Banks and financial institutions have been instructed to ban the purchase of microfinance shares this time is only in writing & formality. It is fact that the financial institutions have been alerted since last falgun-078 and the shares have already been sold through auction and market.

Today, the number of microfinance shares in the hands of banks and financial institutions is negligible as most of the microfinance shares are held by mutual funds with institutional holdings.  Even if BFIs do have some microfinance scripts, naturally, it is certain that the remaining shares will be sold at a higher profit as they have invested to get the highest profit. There is no reason to sell in a hurry as the time has been given for this and even before that, due to the attractive dividend declaration, the highest price increase will take place.

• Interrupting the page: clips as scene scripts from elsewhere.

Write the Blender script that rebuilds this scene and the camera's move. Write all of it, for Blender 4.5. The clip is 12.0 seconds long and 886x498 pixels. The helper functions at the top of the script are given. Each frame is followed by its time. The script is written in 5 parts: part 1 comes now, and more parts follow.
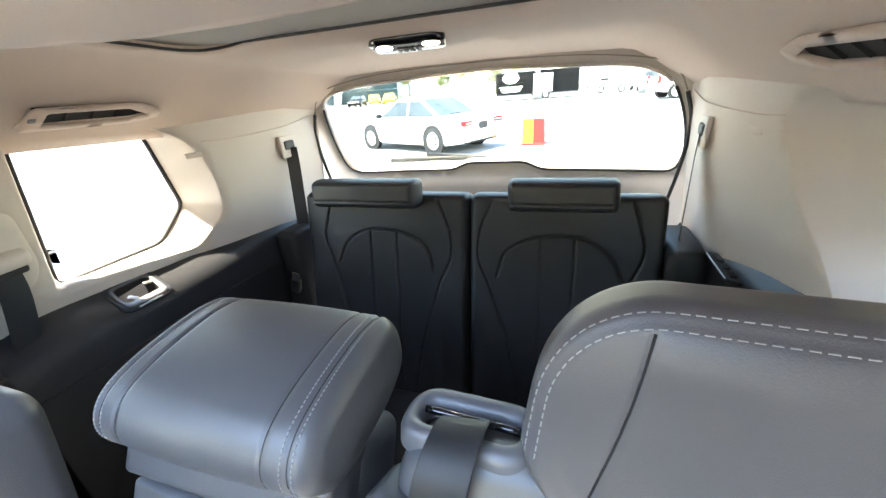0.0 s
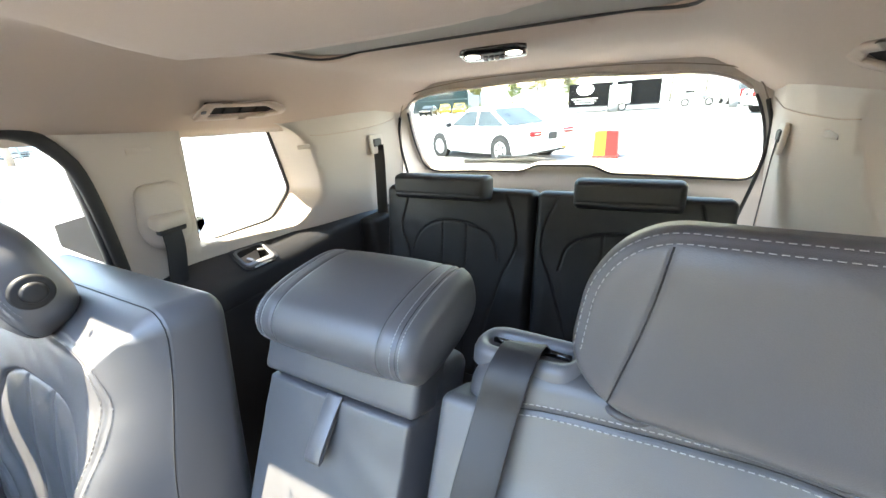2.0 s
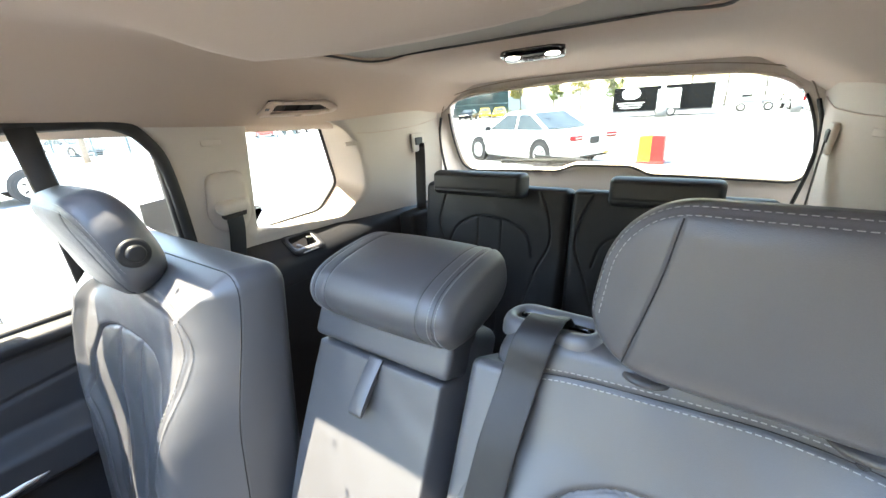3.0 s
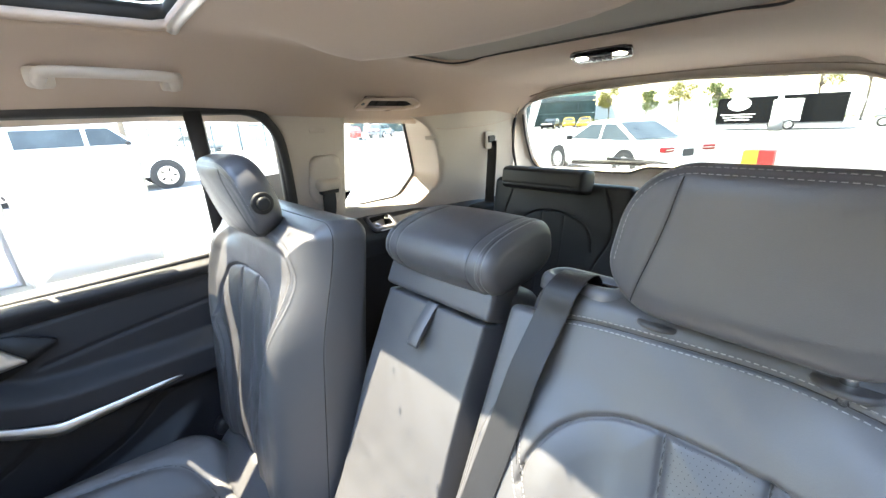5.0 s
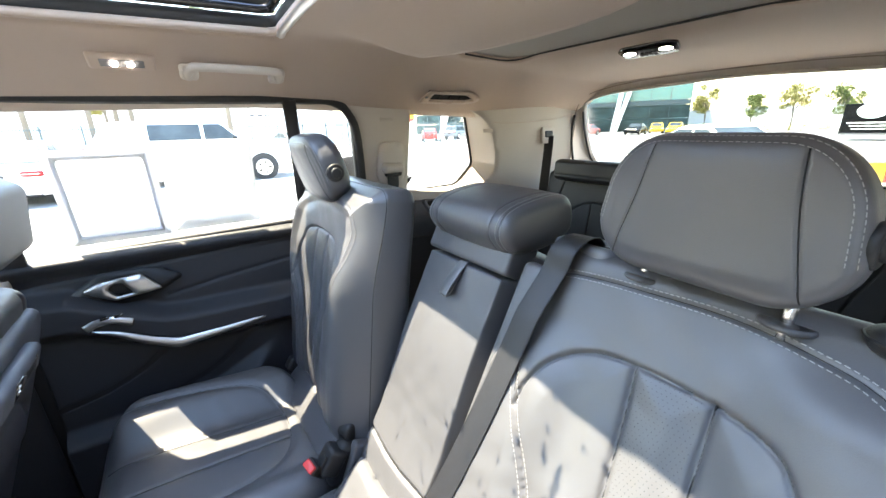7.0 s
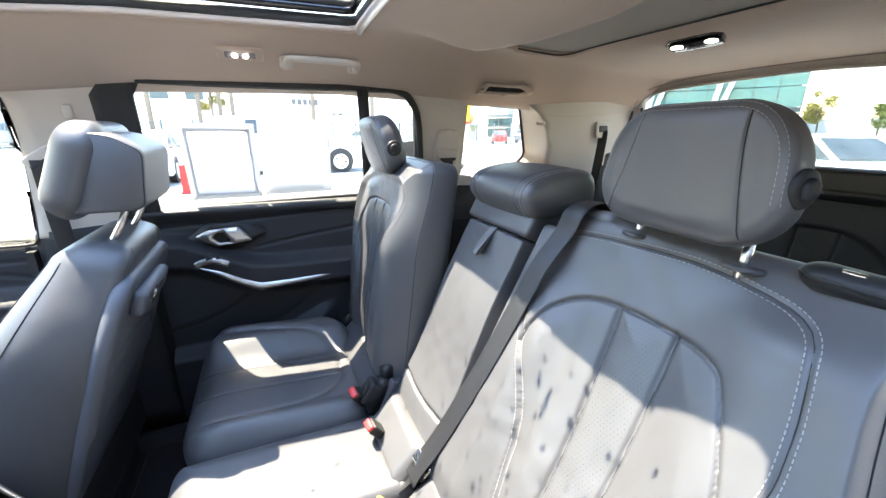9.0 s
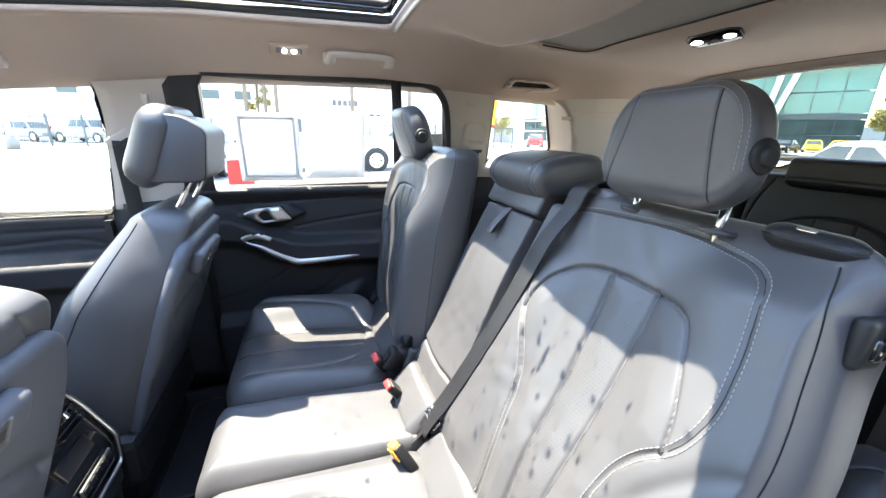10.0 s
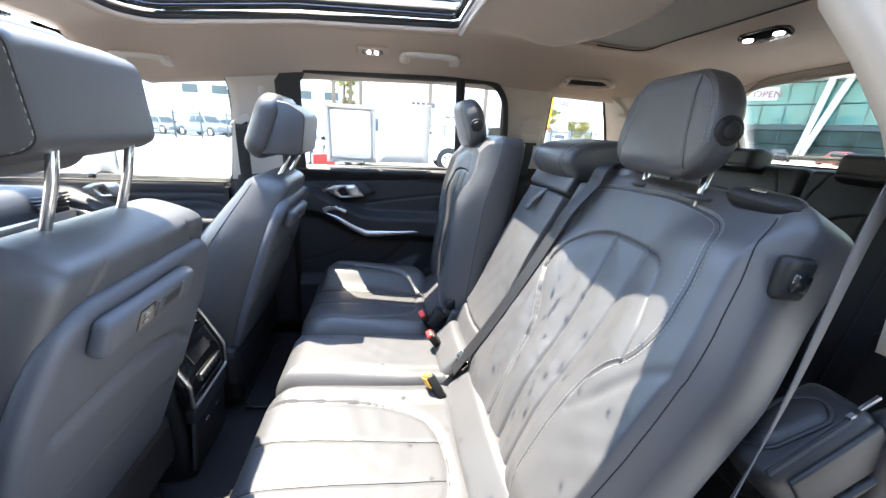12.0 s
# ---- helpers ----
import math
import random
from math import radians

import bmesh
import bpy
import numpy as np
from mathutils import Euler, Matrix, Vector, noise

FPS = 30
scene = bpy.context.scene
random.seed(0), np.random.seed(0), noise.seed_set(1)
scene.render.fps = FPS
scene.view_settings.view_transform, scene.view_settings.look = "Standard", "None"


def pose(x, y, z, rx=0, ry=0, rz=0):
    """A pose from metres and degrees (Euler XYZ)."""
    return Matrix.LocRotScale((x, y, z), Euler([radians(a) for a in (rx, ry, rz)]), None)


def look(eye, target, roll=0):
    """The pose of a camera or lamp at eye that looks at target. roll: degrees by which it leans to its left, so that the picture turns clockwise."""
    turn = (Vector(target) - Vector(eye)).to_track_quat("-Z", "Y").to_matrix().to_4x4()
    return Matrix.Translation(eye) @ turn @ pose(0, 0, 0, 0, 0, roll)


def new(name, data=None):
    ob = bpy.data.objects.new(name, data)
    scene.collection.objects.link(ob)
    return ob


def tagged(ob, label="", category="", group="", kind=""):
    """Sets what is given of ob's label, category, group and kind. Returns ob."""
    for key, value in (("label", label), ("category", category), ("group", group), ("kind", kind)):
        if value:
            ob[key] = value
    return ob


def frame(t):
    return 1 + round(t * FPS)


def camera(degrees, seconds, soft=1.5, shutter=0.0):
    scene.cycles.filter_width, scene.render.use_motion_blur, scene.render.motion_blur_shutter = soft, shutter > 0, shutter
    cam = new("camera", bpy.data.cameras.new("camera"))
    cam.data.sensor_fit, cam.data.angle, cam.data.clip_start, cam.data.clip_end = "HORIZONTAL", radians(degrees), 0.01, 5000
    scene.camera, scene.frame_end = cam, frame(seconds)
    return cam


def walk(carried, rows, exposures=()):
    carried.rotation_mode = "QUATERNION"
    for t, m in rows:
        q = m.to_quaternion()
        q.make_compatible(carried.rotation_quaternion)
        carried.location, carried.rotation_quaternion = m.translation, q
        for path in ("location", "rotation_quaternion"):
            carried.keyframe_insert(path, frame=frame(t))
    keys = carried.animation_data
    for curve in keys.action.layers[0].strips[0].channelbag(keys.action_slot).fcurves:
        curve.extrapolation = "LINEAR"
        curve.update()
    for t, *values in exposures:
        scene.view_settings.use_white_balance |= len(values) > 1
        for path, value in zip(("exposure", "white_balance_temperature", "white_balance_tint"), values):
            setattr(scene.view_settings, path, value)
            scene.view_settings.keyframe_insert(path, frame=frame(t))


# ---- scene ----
from mathutils import geometry

cam = camera(98.6, 12.0)
PATH = [
    (0, (0.313, 0.13, 1.659), (-0.312, 1.863, 0.88), -4.7),
    (0.5, (0.316, 0.093, 1.655), (-0.389, 1.805, 0.897), -4.4),
    (1, (0.32, 0.066, 1.653), (-0.448, 1.756, 0.908), -4.1),
    (1.5, (0.326, 0.038, 1.65), (-0.512, 1.702, 0.921), -4.0),
    (2, (0.335, 0.007, 1.645), (-0.576, 1.638, 0.931), -3.9),
    (2.5, (0.347, -0.022, 1.638), (-0.642, 1.569, 0.936), -3.7),
    (3, (0.363, -0.047, 1.632), (-0.706, 1.498, 0.947), -3.7),
    (5, (0.461, -0.133, 1.598), (-0.898, 1.191, 0.966), -2.5),
    (5.5, (0.497, -0.147, 1.588), (-0.928, 1.112, 0.966), -2.2),
    (6, (0.537, -0.155, 1.577), (-0.95, 1.034, 0.963), -2.0),
    (6.5, (0.575, -0.166, 1.568), (-0.962, 0.958, 0.957), -1.7),
    (7, (0.612, -0.176, 1.561), (-0.971, 0.883, 0.952), -1.4),
    (9, (0.776, -0.199, 1.511), (-0.966, 0.582, 0.916), 0.3),
    (9.5, (0.83, -0.203, 1.496), (-0.944, 0.504, 0.903), 0.7),
    (10, (0.885, -0.207, 1.473), (-0.92, 0.425, 0.887), 1.2),
    (10.5, (0.935, -0.206, 1.46), (-0.894, 0.35, 0.872), 1.6),
    (11, (0.987, -0.202, 1.449), (-0.864, 0.273, 0.859), 2.1),
    (11.5, (1.04, -0.197, 1.44), (-0.831, 0.193, 0.85), 2.4),
    (12, (1.091, -0.19, 1.43), (-0.798, 0.111, 0.846), 2.8),
]
walk(cam, [(t, look(eye, target, roll)) for t, eye, target, roll in PATH], exposures=[(0, 4.42, 6950, 13), (3, 4.06, 7050, 13), (6, 3.70, 7100, 13), (9, 3.56, 6800, 14), (12, 3.24, 6650, 15)])

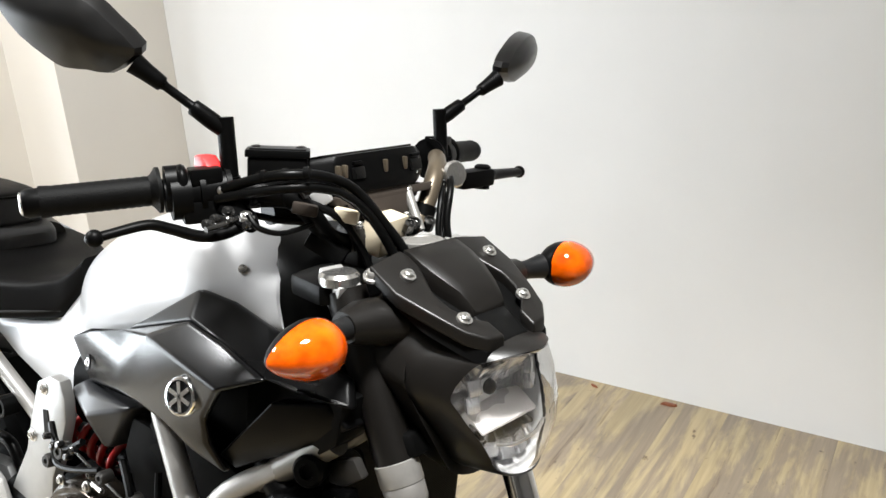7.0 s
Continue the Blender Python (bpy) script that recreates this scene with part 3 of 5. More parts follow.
def wheel(name, centre, R, width, rim_r, rim_w, groove, steer, spokes):
    ob = new(name)
    ob.parent = bike
    part("tyre", tyre(centre, R, width, rim_r + 0.008, groove, ns=150), RUBBER, ob, "black road tyre with slanted grooves", steer=steer, smooth=50)
    part("rim", rim(centre, rim_r, rim_w, name, steer), BLACK_GLOSS if steer else BLACK_METAL, ob, "black cast rim", steer=steer, smooth=35)
    part("hub", lathe([(-0.055, 0.030), (-0.055, 0.048), (-0.02, 0.036), (0.02, 0.036), (0.055, 0.048), (0.055, 0.030)], centre, (0, 1, 0), 28), BLACK_METAL, ob, steer=steer)
    for k in range(spokes):
        for d in (-1, 1):
            a = 2 * math.pi * (k - 0.17) / spokes
            part("spoke", spoke(centre, a + d * 0.20, 0.034, rim_r - 0.016, 0.0105, 0.0075, 0.018, 0.012), BLACK_GLOSS, ob, steer=steer)
    return ob


front_wheel = wheel("front_wheel", AXLE_F, 0.299, 0.118, 0.2160, 0.050, front_groove, True, 5)
rear_wheel = wheel("rear_wheel", AXLE_R, 0.326, 0.185, 0.2205, 0.076, rear_groove, False, 5)
for side in (-1, 1):
    y = side * 0.052
    part("brake_disc", disc(AXLE_F, LOW_Y + y - 0.0025, 0.141, 0.105, 15, 30, 0.005, 0.1), DISC, front_wheel, "wave edged drilled steel brake disc", steer=True, smooth=30)
    part("disc_carrier", lathe([(-0.003, 0.040), (-0.004, 0.066), (0.004, 0.068), (0.005, 0.040)], AXLE_F + Vector((0, y - side * 0.002, 0)), (0, side, 0), 40), BLACK_METAL, front_wheel, steer=True)
    for k in range(5):
        a = 2 * math.pi * k / 5 + 0.75
        e = Vector((math.cos(a), 0, math.sin(a)))
        part("carrier_arm", spoke(AXLE_F + Vector((0, y - side * 0.001, 0)), a, 0.07, 0.112, 0.022, 0.012, 0.0035, 0.0035), BLACK_METAL, front_wheel, steer=True)
        bolt(AXLE_F + e * 0.070 + Vector((0, y + side * 0.004, 0)), (0, side, 0), 0.0065, front_wheel, STEEL, True, 0.007)
        bolt(AXLE_F + Vector((math.cos(a), 0, math.sin(a))) * 0.106 + Vector((0, y + side * 0.003, 0)), (0, side, 0), 0.0068, front_wheel, COLLAR, True, 0.003, "rivet")
part("rear_disc", disc(AXLE_R, -0.105, 0.125, 0.092, 15, 18, 0.005), DARK_STEEL, rear_wheel, "wave edged drilled steel brake disc", smooth=30)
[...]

The small pie in market share of microfinance companies does not seem to have much negative impact. The fact is that the current total share capital of all microfinance is very low and negligible compare to the commercial banks. As microfinance is a relatively strong and high return company, the attraction of investors is not going to decrease. Hence, the shareholders of microfinance companies should not be distracted by the directives of the central bank

To Sum-Up

This arrangement, which has come after the stock market has reached its peak in this year’s bullion, will not lead to huge losses for the banks, but the risk of pushing the stock market in the opposite direction has increased.  However, investors don’t have to worry too much about this directive because the size of the market now has become unexpectedly bigger. The market can easily digest such a trivial matter in bull sentiment. The move by the central bank, which is closely monitoring the market, was already expected. For those who invest in the short term, this move may have a negative effect for some time, but for those who invest in the long term, it can be considered very positive.
Finally,
Trees don’t grow to the heavens and prices do not rise without interruption and temporary reversals.
Panic early sells may come from the investors temporarily before subsidizing the effect shortly.